_DATASET EXTRACT_
---------------

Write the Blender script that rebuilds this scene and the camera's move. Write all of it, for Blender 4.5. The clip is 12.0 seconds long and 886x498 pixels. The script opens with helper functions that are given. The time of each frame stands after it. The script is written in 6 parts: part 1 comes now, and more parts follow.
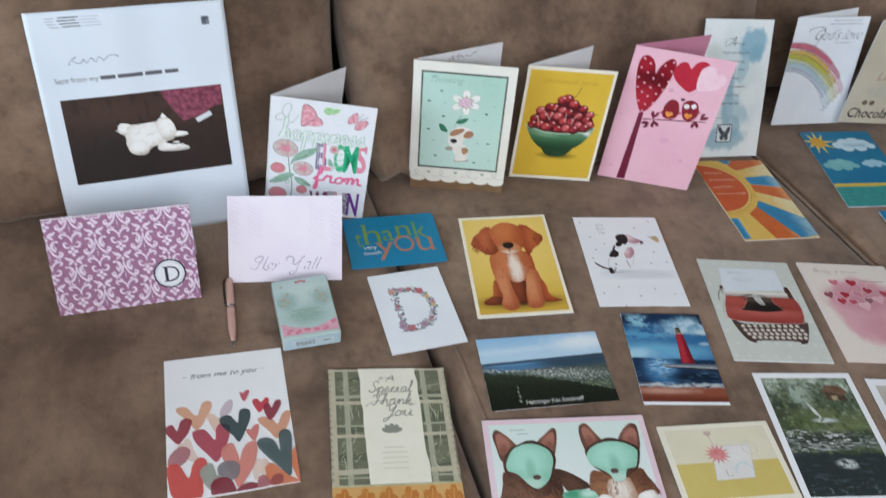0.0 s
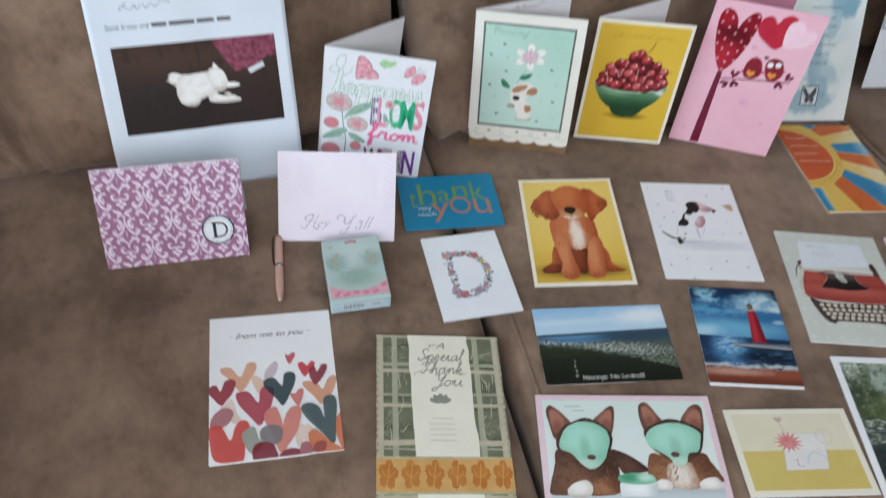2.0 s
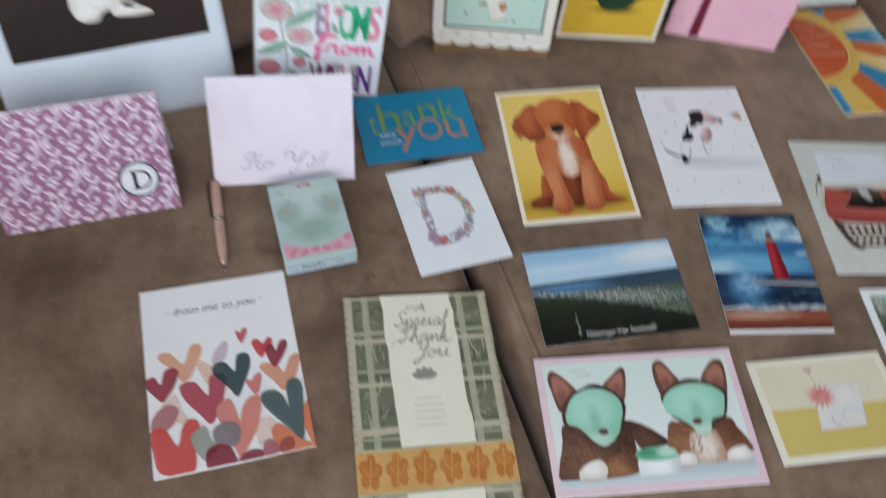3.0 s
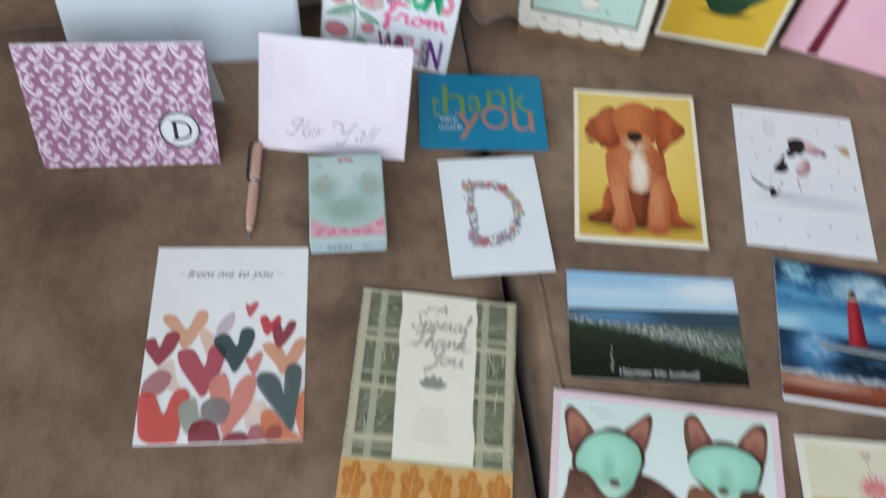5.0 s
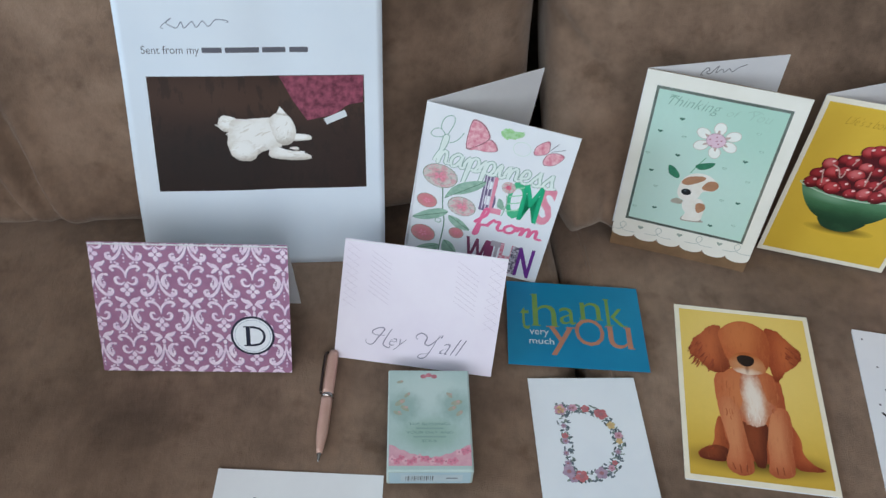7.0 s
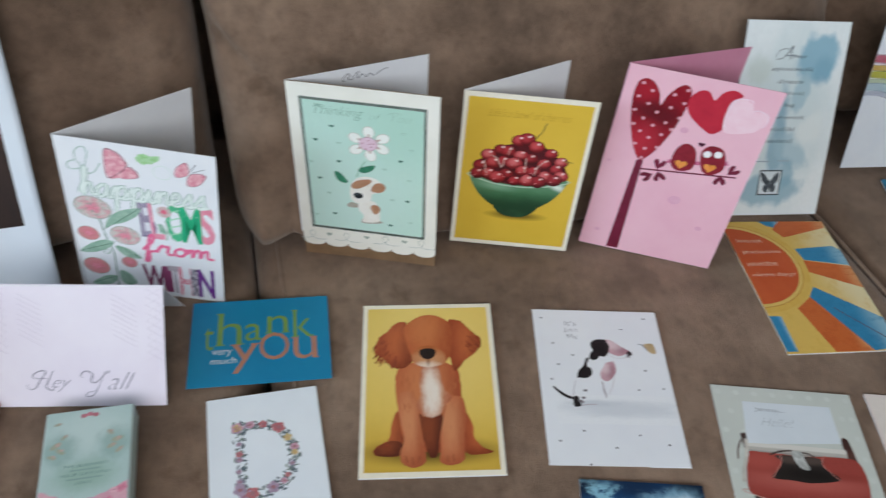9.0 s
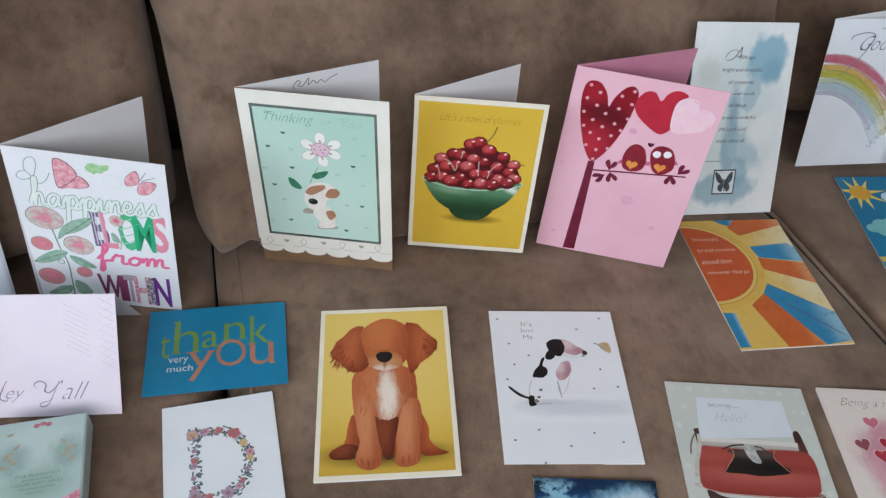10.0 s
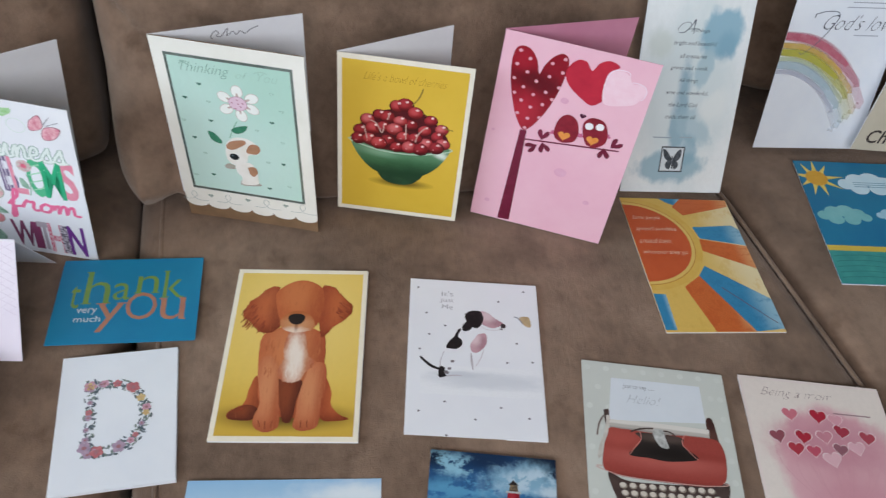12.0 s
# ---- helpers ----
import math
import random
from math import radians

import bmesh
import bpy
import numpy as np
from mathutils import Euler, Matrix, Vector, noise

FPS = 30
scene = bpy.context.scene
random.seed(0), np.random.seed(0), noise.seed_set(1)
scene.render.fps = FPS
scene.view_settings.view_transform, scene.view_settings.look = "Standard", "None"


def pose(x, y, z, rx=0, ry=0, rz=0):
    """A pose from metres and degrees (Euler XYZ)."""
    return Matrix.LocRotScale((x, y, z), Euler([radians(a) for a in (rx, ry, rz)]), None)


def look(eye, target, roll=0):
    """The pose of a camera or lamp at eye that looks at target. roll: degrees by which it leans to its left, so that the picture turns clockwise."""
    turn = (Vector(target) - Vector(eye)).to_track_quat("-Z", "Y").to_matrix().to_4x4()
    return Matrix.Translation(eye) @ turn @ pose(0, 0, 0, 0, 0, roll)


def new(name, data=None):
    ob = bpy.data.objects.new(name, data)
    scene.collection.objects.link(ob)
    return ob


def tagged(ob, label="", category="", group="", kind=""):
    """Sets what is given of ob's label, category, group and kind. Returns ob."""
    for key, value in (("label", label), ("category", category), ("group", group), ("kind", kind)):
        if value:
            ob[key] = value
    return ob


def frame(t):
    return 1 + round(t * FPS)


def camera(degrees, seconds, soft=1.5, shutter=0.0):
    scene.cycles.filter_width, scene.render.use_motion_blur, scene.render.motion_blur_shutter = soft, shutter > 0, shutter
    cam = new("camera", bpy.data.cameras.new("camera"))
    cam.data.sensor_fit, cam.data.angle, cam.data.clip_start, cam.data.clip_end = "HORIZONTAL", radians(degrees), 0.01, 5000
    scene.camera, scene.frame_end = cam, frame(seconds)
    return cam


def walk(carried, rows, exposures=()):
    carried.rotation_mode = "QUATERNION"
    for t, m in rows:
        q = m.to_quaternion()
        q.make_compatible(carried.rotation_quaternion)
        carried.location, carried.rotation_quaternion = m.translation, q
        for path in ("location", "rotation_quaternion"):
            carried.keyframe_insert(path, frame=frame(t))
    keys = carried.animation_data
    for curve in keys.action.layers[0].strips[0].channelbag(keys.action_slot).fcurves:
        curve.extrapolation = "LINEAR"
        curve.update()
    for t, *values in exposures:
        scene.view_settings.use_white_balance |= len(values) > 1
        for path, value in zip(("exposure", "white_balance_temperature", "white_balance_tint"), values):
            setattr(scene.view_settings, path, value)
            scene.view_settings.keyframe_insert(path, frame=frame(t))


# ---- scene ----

---------------

_WORK TO COMPLETE_
Without including any picture, repeat the data exactly.

_SOLVED EXERCISE_
Write the Blender script that rebuilds this scene and the camera's move. Write all of it, for Blender 4.5. The clip is 12.0 seconds long and 886x498 pixels. The script opens with helper functions that are given. The time of each frame stands after it. The script is written in 6 parts: part 1 comes now, and more parts follow.
0.0 s
2.0 s
3.0 s
5.0 s
7.0 s
9.0 s
10.0 s
12.0 s
# ---- helpers ----
import math
import random
from math import radians

import bmesh
import bpy
import numpy as np
from mathutils import Euler, Matrix, Vector, noise

FPS = 30
scene = bpy.context.scene
random.seed(0), np.random.seed(0), noise.seed_set(1)
scene.render.fps = FPS
scene.view_settings.view_transform, scene.view_settings.look = "Standard", "None"


def pose(x, y, z, rx=0, ry=0, rz=0):
    """A pose from metres and degrees (Euler XYZ)."""
    return Matrix.LocRotScale((x, y, z), Euler([radians(a) for a in (rx, ry, rz)]), None)


def look(eye, target, roll=0):
    """The pose of a camera or lamp at eye that looks at target. roll: degrees by which it leans to its left, so that the picture turns clockwise."""
    turn = (Vector(target) - Vector(eye)).to_track_quat("-Z", "Y").to_matrix().to_4x4()
    return Matrix.Translation(eye) @ turn @ pose(0, 0, 0, 0, 0, roll)


def new(name, data=None):
    ob = bpy.data.objects.new(name, data)
    scene.collection.objects.link(ob)
    return ob


def tagged(ob, label="", category="", group="", kind=""):
    """Sets what is given of ob's label, category, group and kind. Returns ob."""
    for key, value in (("label", label), ("category", category), ("group", group), ("kind", kind)):
        if value:
            ob[key] = value
    return ob


def frame(t):
    return 1 + round(t * FPS)


def camera(degrees, seconds, soft=1.5, shutter=0.0):
    scene.cycles.filter_width, scene.render.use_motion_blur, scene.render.motion_blur_shutter = soft, shutter > 0, shutter
    cam = new("camera", bpy.data.cameras.new("camera"))
    cam.data.sensor_fit, cam.data.angle, cam.data.clip_start, cam.data.clip_end = "HORIZONTAL", radians(degrees), 0.01, 5000
    scene.camera, scene.frame_end = cam, frame(seconds)
    return cam


def walk(carried, rows, exposures=()):
    carried.rotation_mode = "QUATERNION"
    for t, m in rows:
        q = m.to_quaternion()
        q.make_compatible(carried.rotation_quaternion)
        carried.location, carried.rotation_quaternion = m.translation, q
        for path in ("location", "rotation_quaternion"):
            carried.keyframe_insert(path, frame=frame(t))
    keys = carried.animation_data
    for curve in keys.action.layers[0].strips[0].channelbag(keys.action_slot).fcurves:
        curve.extrapolation = "LINEAR"
        curve.update()
    for t, *values in exposures:
        scene.view_settings.use_white_balance |= len(values) > 1
        for path, value in zip(("exposure", "white_balance_temperature", "white_balance_tint"), values):
            setattr(scene.view_settings, path, value)
            scene.view_settings.keyframe_insert(path, frame=frame(t))


# ---- scene ----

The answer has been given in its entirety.